The kids along Northwest Highway paid rapt attention to today's
Northwest Side Irish Parade; you never could tell when another double-decker bus might roll by with people tossing candy from the windows.
But there's more to St. Patrick's Day Parades than candy and double-decker buses: With only nine days left until the primary election, there were a lot of judicial candidates out trolling for votes, too.
I'd borrowed my wife's camera, arriving at the Norwood Park train station just after today's parade began. I was still trying to figure out how to take the camera out of "indoor" mode when the group for Justice Theis went by, and then Justice Pucinski. I was making some progress with the settings when Judge McGing came through with Sen. Mulroe's group -- Judge McGing being a candidate for the Appellate Court (Cahill vacancy) -- but not yet enough to take a picture.
I did manage to figure out which end of the camera to point at the street by the time this bus came rolling by, touting Elizabeth Hayes' judicial bid (she's a candidate for the countywide Ward vacancy). Some of her supporters walked along with.
A JROTC group from Prosser High School got between the judicial candidates. (I couldn't get any pictures of a later group, from Foreman, because the camera in my wife's camera ran out of steam.)
And what would an Irish parade be without Irish dancers. A huge contingent from Trinity participated. Because of my camera battery, I couldn't get the later groups from Mullane or Dillon-Gavin.
I got only this one shot of the group from the O'Hare School.

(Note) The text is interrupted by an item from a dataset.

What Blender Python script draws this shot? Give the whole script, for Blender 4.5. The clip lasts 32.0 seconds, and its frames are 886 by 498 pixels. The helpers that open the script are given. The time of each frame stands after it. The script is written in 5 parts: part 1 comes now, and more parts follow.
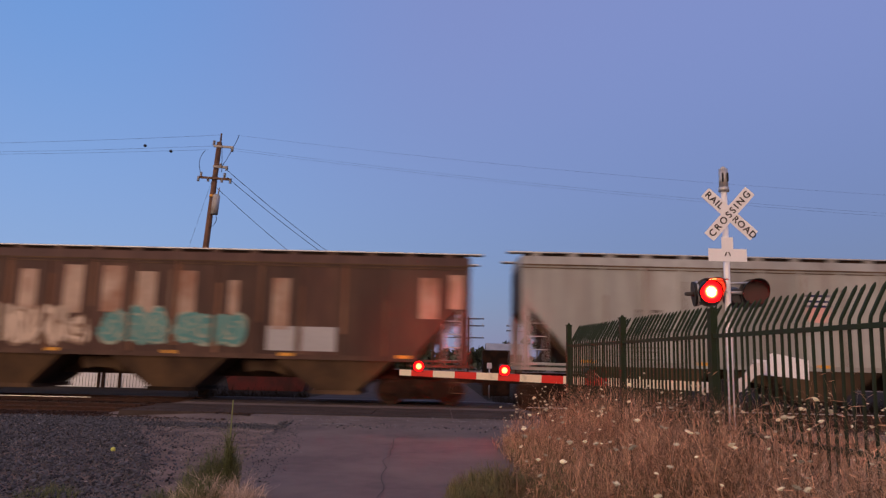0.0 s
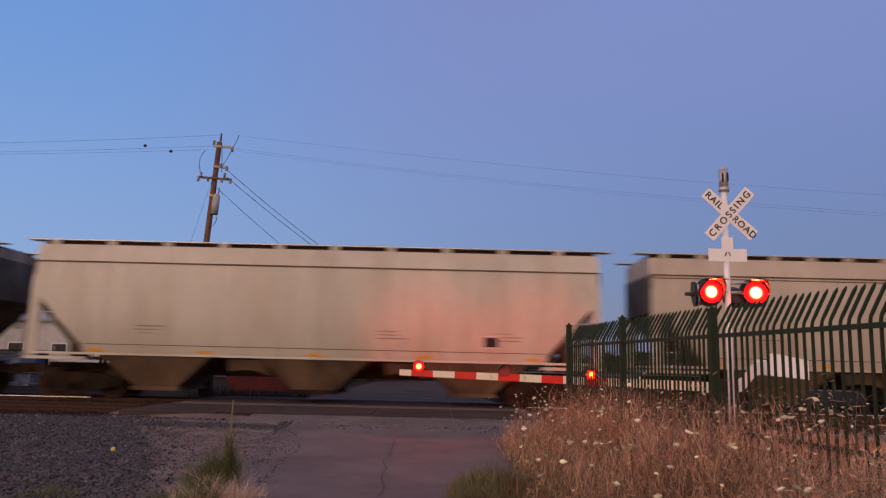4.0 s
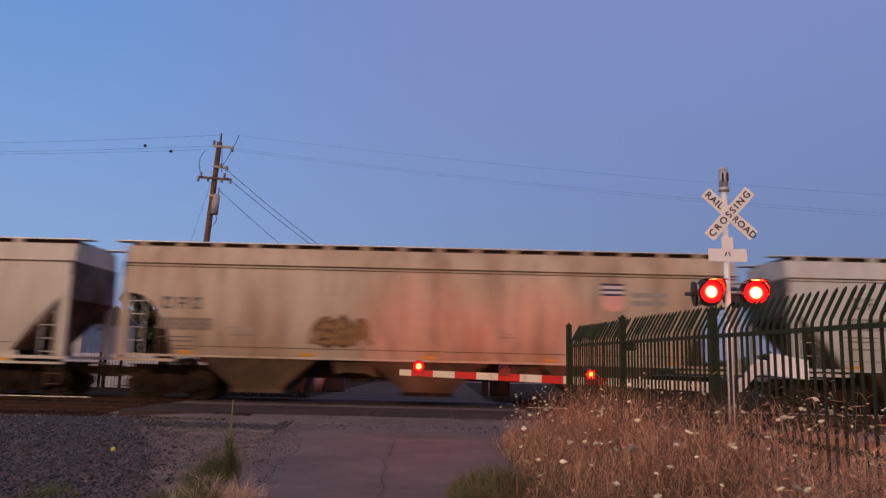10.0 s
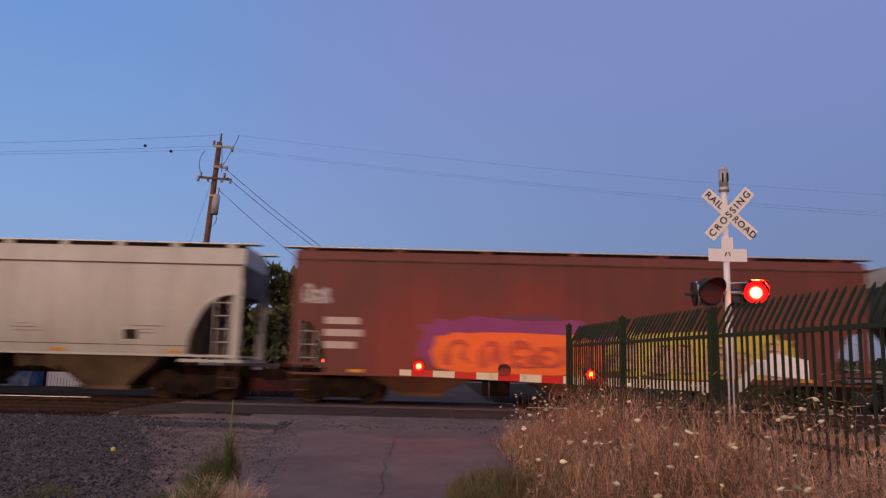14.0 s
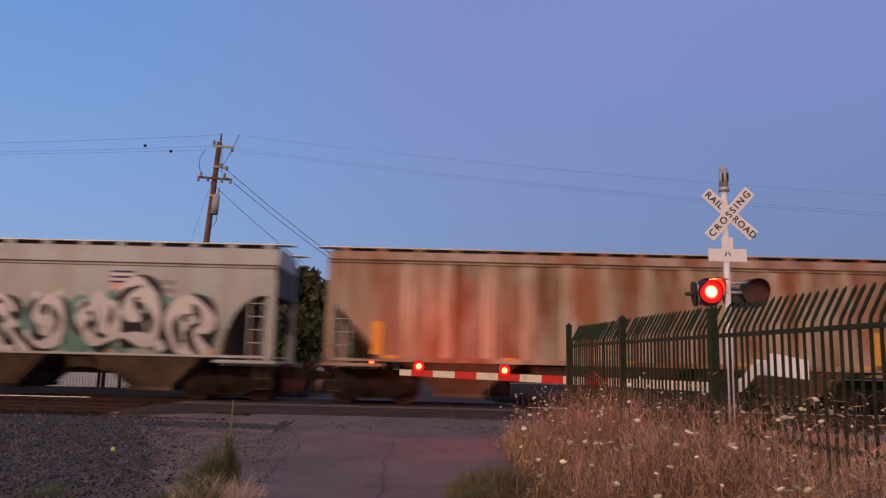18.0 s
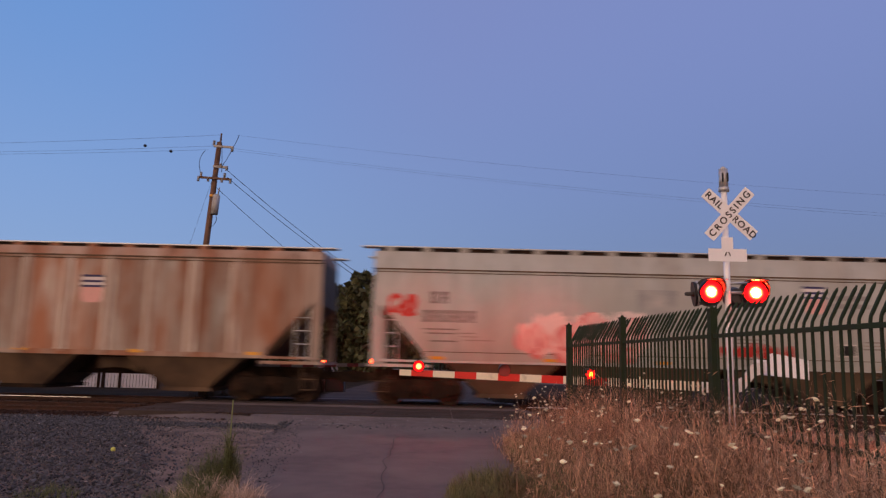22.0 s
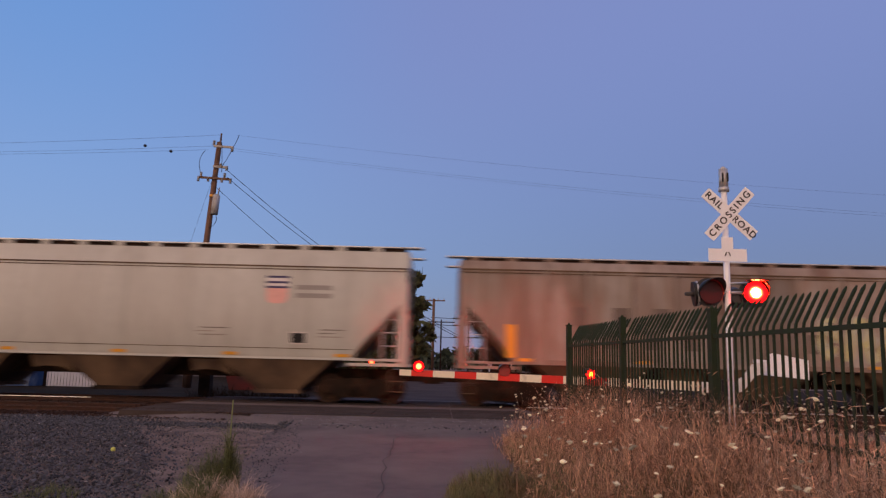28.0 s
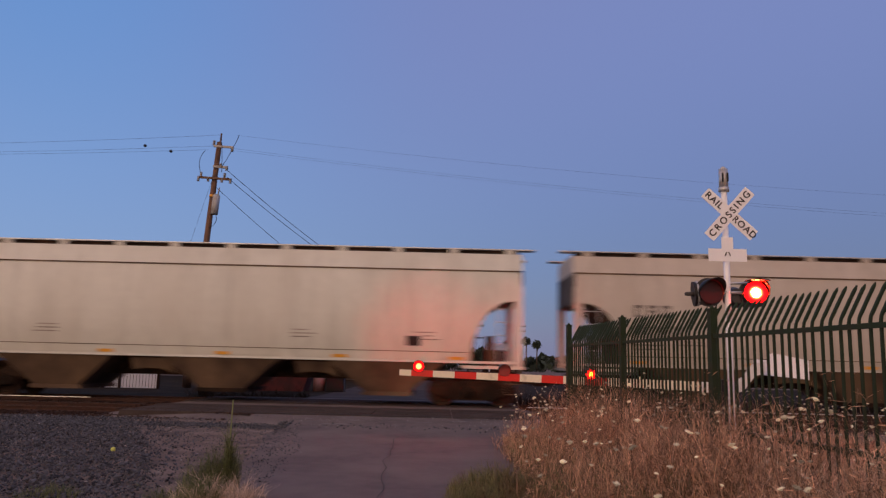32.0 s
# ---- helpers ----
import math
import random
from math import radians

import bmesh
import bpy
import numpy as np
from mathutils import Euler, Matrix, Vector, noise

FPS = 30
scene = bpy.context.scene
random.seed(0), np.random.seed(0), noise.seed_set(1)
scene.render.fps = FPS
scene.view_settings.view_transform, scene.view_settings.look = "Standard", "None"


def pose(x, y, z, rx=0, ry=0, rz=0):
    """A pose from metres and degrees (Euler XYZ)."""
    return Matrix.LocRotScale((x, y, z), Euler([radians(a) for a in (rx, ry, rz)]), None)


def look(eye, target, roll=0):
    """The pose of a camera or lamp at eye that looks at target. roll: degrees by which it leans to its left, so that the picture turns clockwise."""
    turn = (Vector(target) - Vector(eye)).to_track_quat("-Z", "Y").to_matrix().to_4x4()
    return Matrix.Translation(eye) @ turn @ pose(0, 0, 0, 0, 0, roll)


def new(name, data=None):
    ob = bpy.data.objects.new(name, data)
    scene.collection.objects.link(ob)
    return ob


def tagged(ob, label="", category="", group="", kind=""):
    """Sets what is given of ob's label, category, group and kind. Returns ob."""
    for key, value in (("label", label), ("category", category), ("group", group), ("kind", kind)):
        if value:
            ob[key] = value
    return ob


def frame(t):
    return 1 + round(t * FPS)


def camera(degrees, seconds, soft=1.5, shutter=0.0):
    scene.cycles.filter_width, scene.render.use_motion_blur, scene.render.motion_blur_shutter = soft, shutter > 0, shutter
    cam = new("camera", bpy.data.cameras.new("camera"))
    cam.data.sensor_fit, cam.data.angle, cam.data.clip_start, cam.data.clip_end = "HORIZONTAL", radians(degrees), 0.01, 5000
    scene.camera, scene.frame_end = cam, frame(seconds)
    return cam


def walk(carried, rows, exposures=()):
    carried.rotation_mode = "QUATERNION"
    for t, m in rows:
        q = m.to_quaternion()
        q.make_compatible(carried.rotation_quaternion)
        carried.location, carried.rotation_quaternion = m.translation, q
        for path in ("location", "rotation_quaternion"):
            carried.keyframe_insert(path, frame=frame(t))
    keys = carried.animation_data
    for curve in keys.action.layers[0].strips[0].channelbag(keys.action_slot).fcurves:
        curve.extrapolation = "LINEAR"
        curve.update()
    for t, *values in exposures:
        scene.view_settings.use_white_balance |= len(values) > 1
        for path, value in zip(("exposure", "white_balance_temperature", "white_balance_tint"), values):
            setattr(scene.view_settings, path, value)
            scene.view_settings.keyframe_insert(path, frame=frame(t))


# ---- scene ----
cam = camera(62.2, 32.0, soft=1.3, shutter=0.45)
EYE = (0.0, 0.0, 1.3)
VIEW = look(EYE, (0.0, 100.0, 1.3 + 100.0 * 205 / 1300), 1.35)
walk(cam, [(0.0, VIEW), (32.0, VIEW)],
     [(0.0, 0.14), (2.0, 0.01), (3.0, 0.10), (6.0, 0.05), (7.0, -0.09), (9.0, -0.02), (10.0, 0.05), (12.0, 0.11), (14.0, 0.07), (17.0, 0.10), (20.0, 0.04), (24.0, 0.08), (30.0, 0.09), (31.0, 0.03), (32.0, -0.03)])

# ---- light: dusk sky, the sun just gone behind the camera ----
world = bpy.data.worlds.new("dusk_sky")
scene.world = world
world.use_nodes = True
wn, wl = world.node_tree.nodes, world.node_tree.links
sky = wn.new("ShaderNodeTexSky")
sky.sky_type = "NISHITA"
sky.sun_disc = False
sky.sun_elevation = radians(1.0)
sky.sun_rotation = radians(200)
sky.air_density, sky.dust_density, sky.ozone_density = 1.0, 0.3, 4.0
bg = wn["Background"]
bg.inputs["Strength"].default_value = 1.0
way = wn.new("ShaderNodeTexCoord")


def facing(direction, lo, hi):
    """How far the sky's direction turns towards a given one: 0 at lo, 1 at hi, eased."""
    dot = wn.new("ShaderNodeVectorMath")
    dot.operation = "DOT_PRODUCT"
    dot.inputs[1].default_value = Vector(direction).normalized()
    wl.new(way.outputs["Generated"], dot.inputs[0])
    r = wn.new("ShaderNodeMapRange")
    r.interpolation_type = "SMOOTHSTEP"
    r.inputs["From Min"].default_value, r.inputs["From Max"].default_value = lo, hi
    wl.new(dot.outputs["Value"], r.inputs["Value"])
    return r.outputs["Result"]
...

I couldn't get the St. Pat's jazz band float or the group that marched with the school entry. And I couldn't get a picture of Notre Dame College Prep Football Coach and Athletic Director Mike Hennessey (he was shepherding a group of students marching and moving too quickly for my photographic skills), but Coach Hennessey is to be congratulated on his forthcoming induction into the Illinois Football Coaches Association Hall of Fame.
Meanwhile, I did get a couple of pictures of the Notre Dame-Resurrection Marching Band.
But back to the politics of the moment. Gerald V. Cleary, a candidate for the countywide O'Brien, Jr. vacancy, was represented.
There was a small contingent of supporters for Judge Kay Hanlon's bid for the Cahill vacancy on the Appellate Court.
And there was a group boosting Judge Marguerite Quinn's bid for the Gallagher vacancy on the Appellate Court.
Maureen Murphy (11th Subcircuit, O'Brien vacancy) also had a group in the parade.
But let's end this photo essay with kids and dogs and guys with green hair.
The weather today was truly glorious. Next year we'll probably have the wearin' o' the green... parkas.